Omit every picture, and retype the lines that run from the beginning of the data below through the line containing "what is given", inclusive.

---------- INFORMATION SUPPLIED

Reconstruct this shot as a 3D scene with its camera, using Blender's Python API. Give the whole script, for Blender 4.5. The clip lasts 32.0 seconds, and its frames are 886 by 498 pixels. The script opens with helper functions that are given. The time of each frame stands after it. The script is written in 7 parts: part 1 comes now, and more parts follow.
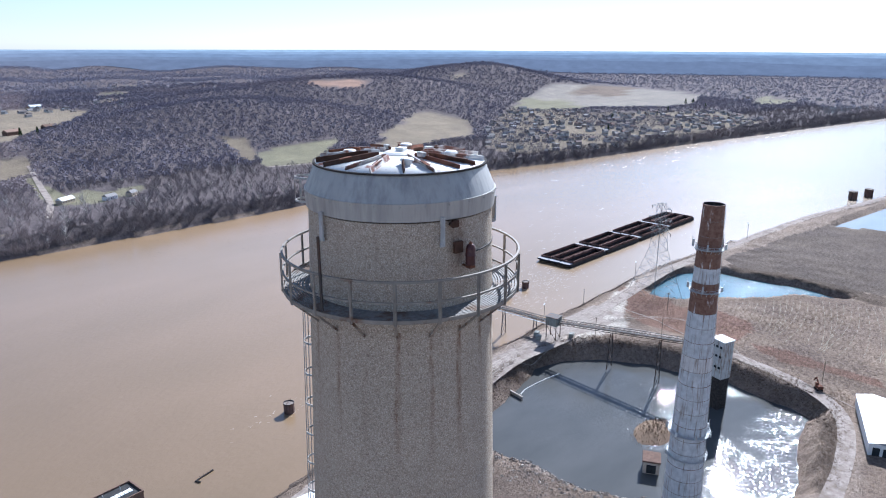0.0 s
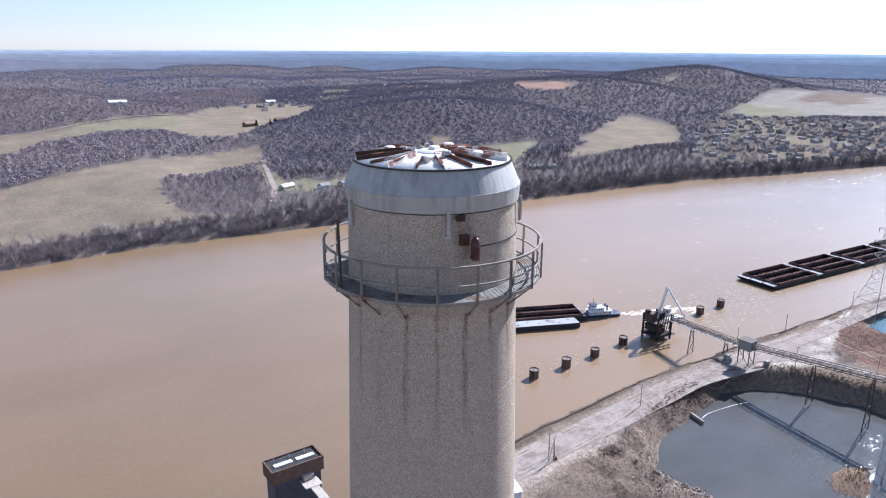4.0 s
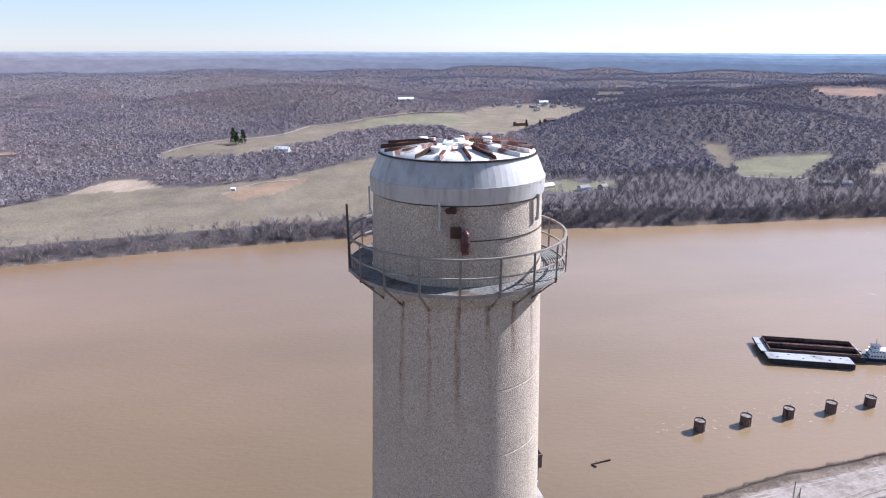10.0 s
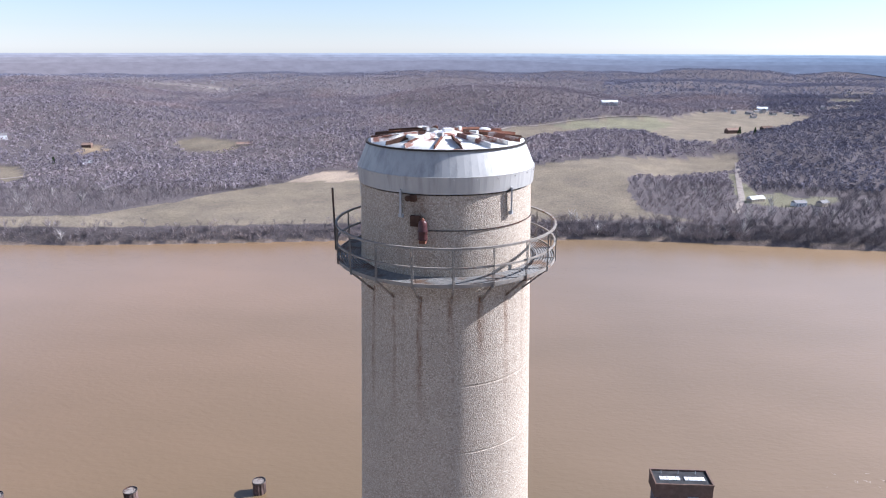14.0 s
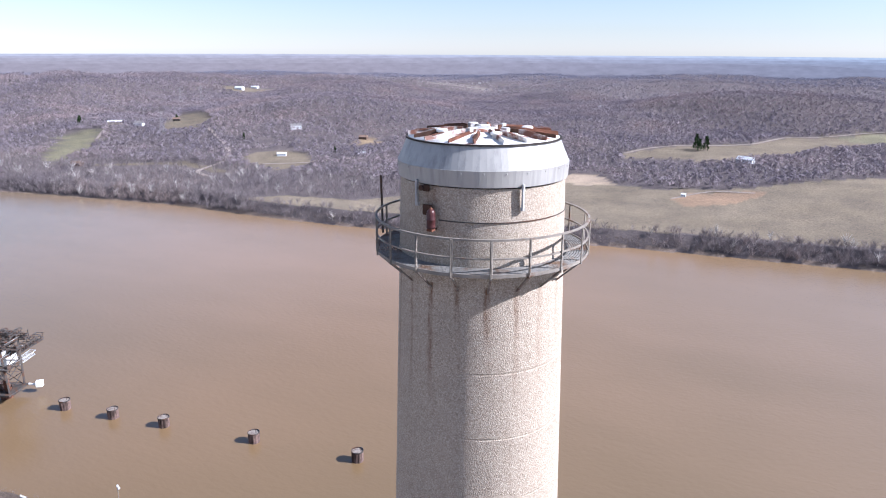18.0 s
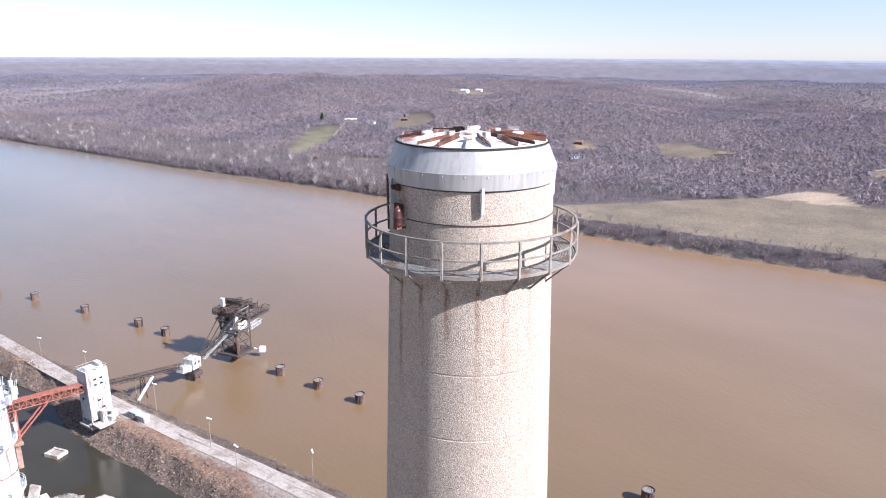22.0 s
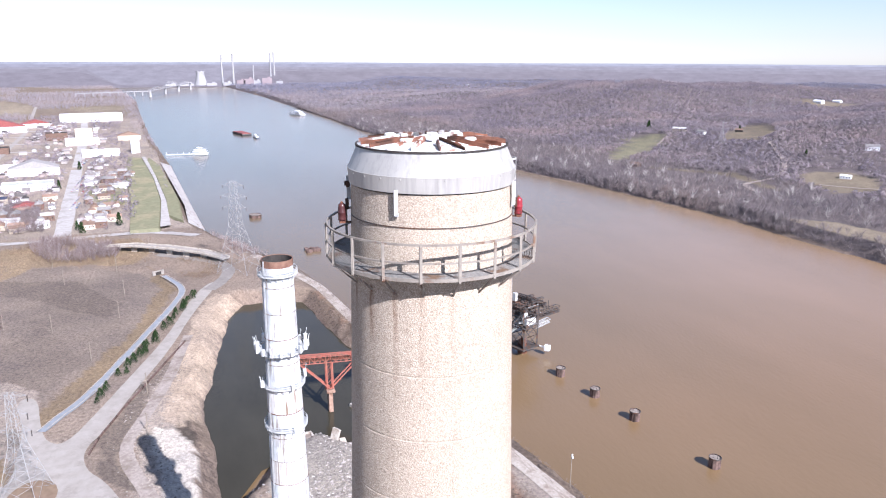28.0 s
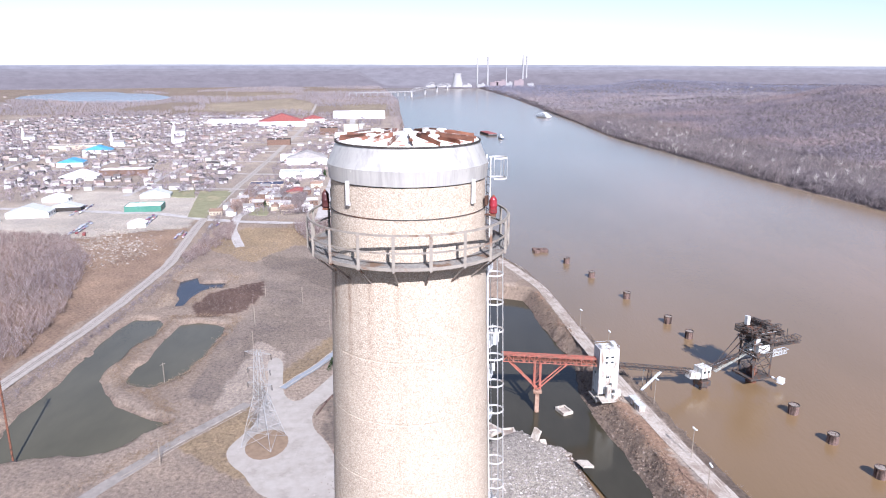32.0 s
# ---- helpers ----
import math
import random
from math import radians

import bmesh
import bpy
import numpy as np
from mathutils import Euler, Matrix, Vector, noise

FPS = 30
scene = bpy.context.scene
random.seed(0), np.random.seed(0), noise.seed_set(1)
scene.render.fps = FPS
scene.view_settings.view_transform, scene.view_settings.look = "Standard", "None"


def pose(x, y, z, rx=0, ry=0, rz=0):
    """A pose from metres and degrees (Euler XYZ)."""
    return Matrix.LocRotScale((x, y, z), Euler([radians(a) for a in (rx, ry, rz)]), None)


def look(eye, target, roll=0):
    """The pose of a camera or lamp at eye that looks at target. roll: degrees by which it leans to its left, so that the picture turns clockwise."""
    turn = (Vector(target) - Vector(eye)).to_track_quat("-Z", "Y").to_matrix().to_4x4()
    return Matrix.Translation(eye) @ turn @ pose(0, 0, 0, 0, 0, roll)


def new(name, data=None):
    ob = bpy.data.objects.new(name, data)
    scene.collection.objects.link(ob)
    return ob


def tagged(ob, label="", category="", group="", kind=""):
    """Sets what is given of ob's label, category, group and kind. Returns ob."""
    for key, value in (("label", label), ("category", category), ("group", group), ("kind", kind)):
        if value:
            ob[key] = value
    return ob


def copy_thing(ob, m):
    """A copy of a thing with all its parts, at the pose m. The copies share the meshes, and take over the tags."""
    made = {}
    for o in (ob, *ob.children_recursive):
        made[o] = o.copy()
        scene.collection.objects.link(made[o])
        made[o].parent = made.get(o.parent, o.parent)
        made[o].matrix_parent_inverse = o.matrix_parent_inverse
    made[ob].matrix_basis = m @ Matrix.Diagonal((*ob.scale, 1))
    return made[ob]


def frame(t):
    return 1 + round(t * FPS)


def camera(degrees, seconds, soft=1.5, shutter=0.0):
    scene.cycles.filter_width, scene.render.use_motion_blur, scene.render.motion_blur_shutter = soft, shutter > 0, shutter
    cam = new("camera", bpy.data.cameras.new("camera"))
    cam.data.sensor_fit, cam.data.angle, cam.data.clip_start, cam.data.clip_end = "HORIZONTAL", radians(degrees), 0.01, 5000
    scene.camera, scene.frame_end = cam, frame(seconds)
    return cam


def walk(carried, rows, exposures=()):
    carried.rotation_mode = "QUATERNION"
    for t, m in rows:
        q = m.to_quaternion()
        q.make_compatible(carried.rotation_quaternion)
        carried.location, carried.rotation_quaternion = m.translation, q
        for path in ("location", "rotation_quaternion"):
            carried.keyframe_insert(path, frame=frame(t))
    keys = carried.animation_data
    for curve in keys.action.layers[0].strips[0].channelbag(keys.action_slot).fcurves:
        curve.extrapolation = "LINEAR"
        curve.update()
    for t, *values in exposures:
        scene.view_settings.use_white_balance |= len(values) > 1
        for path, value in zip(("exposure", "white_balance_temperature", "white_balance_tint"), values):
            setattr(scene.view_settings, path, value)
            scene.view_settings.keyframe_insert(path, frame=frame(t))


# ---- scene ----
cam = camera(64.21, 32.0, soft=1.1)
PATH = [
    (0.0, -14.667, -14.704, 180.549, -16.167, 0.243, -48.446),
    (0.5, -14.437, -15.384, 180.555, -16.182, 0.267, -46.058),
    (1.0, -14.152, -16.083, 180.654, -16.186, 0.280, -43.648),
    (1.5, -13.824, -16.772, 180.728, -16.180, 0.311, -41.428),
    (2.0, -13.466, -17.433, 180.781, -16.173, 0.322, -39.478),
    (2.5, -13.130, -18.106, 180.822, -16.126, 0.306, -37.482),
    (4.5, -11.199, -19.572, 180.715, -16.108, 0.309, -29.923),
    (5.0, -10.665, -19.843, 180.714, -16.106, 0.306, -27.456),
    (5.5, -10.126, -20.129, 180.673, -16.082, 0.287, -25.926),
    (6.0, -9.574, -20.418, 180.623, -16.087, 0.278, -24.191),
    (6.5, -9.014, -20.681, 180.615, -16.065, 0.275, -22.578),
    (7.0, -8.457, -20.952, 180.621, -16.049, 0.252, -21.111),
    (7.5, -7.850, -21.227, 180.597, -16.021, 0.223, -19.599),
    (8.0, -7.241, -21.474, 180.575, -16.025, 0.197, -18.120),
    (8.5, -6.615, -21.704, 180.568, -16.003, 0.194, -16.392),
    (9.0, -5.925, -21.925, 180.546, -16.035, 0.167, -14.271),
    (9.5, -5.244, -22.086, 180.519, -16.032, 0.207, -12.297),
    (10.0, -4.565, -22.152, 180.469, -16.051, 0.167, -10.486),
    (10.5, -3.828, -22.206, 180.440, -16.018, 0.174, -8.897),
    (11.0, -3.071, -22.282, 180.423, -16.021, 0.159, -7.436),
    (11.5, -2.278, -22.331, 180.395, -16.031, 0.132, -5.803),
    (12.0, -1.437, -22.390, 180.381, -16.014, 0.125, -3.826),
    (12.5, -0.545, -22.474, 180.323, -16.008, 0.108, -2.038),
    (13.0, 0.369, -22.497, 180.244, -15.995, 0.087, 0.000),
    (13.5, 1.271, -22.458, 180.144, -15.956, 0.094, 2.654),
    (14.0, 2.166, -22.473, 180.099, -15.941, 0.151, 5.739),
    (14.5, 3.073, -22.490, 180.074, -15.937, 0.159, 8.474),
    (16.5, 6.611, -22.269, 179.987, -15.885, 0.217, 19.272),
    (17.0, 7.488, -22.058, 180.000, -15.872, 0.228, 22.102),
    (17.5, 8.339, -21.812, 180.003, -15.844, 0.257, 24.441),
    (18.0, 9.173, -21.500, 180.004, -15.822, 0.275, 26.322),
    (18.5, 10.008, -21.132, 180.009, -15.818, 0.275, 28.478),
    (19.0, 10.833, -20.727, 179.993, -15.799, 0.288, 31.096),
    (19.5, 11.700, -20.347, 180.033, -15.783, 0.306, 33.855),
    (20.0, 12.582, -19.953, 180.069, -15.747, 0.301, 36.165),
    (20.5, 13.423, -19.462, 180.059, -15.700, 0.290, 38.172),
    (21.0, 14.211, -18.881, 180.067, -15.673, 0.264, 40.068),
    (21.5, 14.952, -18.245, 180.058, -15.623, 0.265, 42.171),
    (22.0, 15.640, -17.595, 180.053, -15.583, 0.264, 43.938),
    (22.5, 16.324, -16.915, 180.066, -15.548, 0.245, 45.508),
    (23.0, 16.973, -16.220, 180.055, -15.507, 0.231, 46.988),
    (23.5, 17.593, -15.581, 180.049, -15.463, 0.235, 48.323),
    (24.0, 18.242, -14.864, 180.064, -15.430, 0.215, 50.081),
    (24.5, 18.803, -14.092, 180.056, -15.398, 0.226, 52.977),
    (25.0, 19.342, -13.256, 180.045, -15.367, 0.241, 56.284),
    (25.5, 19.873, -12.415, 180.035, -15.341, 0.242, 59.166),
    (27.5, 21.975, -8.744, 180.046, -15.248, 0.227, 67.862),
    (28.0, 22.497, -7.733, 180.064, -15.226, 0.228, 70.073),
    (28.5, 22.998, -6.720, 180.094, -15.206, 0.227, 72.153),
    (29.0, 23.453, -5.659, 180.140, -15.191, 0.213, 74.234),
    (29.5, 23.856, -4.595, 180.160, -15.160, 0.175, 76.300),
    (30.0, 24.222, -3.506, 180.142, -15.138, 0.142, 78.515),
    (30.5, 24.528, -2.360, 180.070, -15.121, 0.156, 81.202),
    (31.0, 24.738, -1.178, 179.995, -15.108, 0.140, 84.026),
    (31.5, 24.841, -0.017, 179.970, -15.084, 0.110, 86.915),
    (32.0, 24.897, 1.159, 179.993, -15.075, 0.110, 89.810),
]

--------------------

## RESULT
Reconstruct this shot as a 3D scene with its camera, using Blender's Python API. Give the whole script, for Blender 4.5. The clip lasts 32.0 seconds, and its frames are 886 by 498 pixels. The script opens with helper functions that are given. The time of each frame stands after it. The script is written in 7 parts: part 1 comes now, and more parts follow.
0.0 s
4.0 s
10.0 s
14.0 s
18.0 s
22.0 s
28.0 s
32.0 s
# ---- helpers ----
import math
import random
from math import radians

import bmesh
import bpy
import numpy as np
from mathutils import Euler, Matrix, Vector, noise

FPS = 30
scene = bpy.context.scene
random.seed(0), np.random.seed(0), noise.seed_set(1)
scene.render.fps = FPS
scene.view_settings.view_transform, scene.view_settings.look = "Standard", "None"


def pose(x, y, z, rx=0, ry=0, rz=0):
    """A pose from metres and degrees (Euler XYZ)."""
    return Matrix.LocRotScale((x, y, z), Euler([radians(a) for a in (rx, ry, rz)]), None)


def look(eye, target, roll=0):
    """The pose of a camera or lamp at eye that looks at target. roll: degrees by which it leans to its left, so that the picture turns clockwise."""
    turn = (Vector(target) - Vector(eye)).to_track_quat("-Z", "Y").to_matrix().to_4x4()
    return Matrix.Translation(eye) @ turn @ pose(0, 0, 0, 0, 0, roll)


def new(name, data=None):
    ob = bpy.data.objects.new(name, data)
    scene.collection.objects.link(ob)
    return ob


def tagged(ob, label="", category="", group="", kind=""):
    """Sets what is given of ob's label, category, group and kind. Returns ob."""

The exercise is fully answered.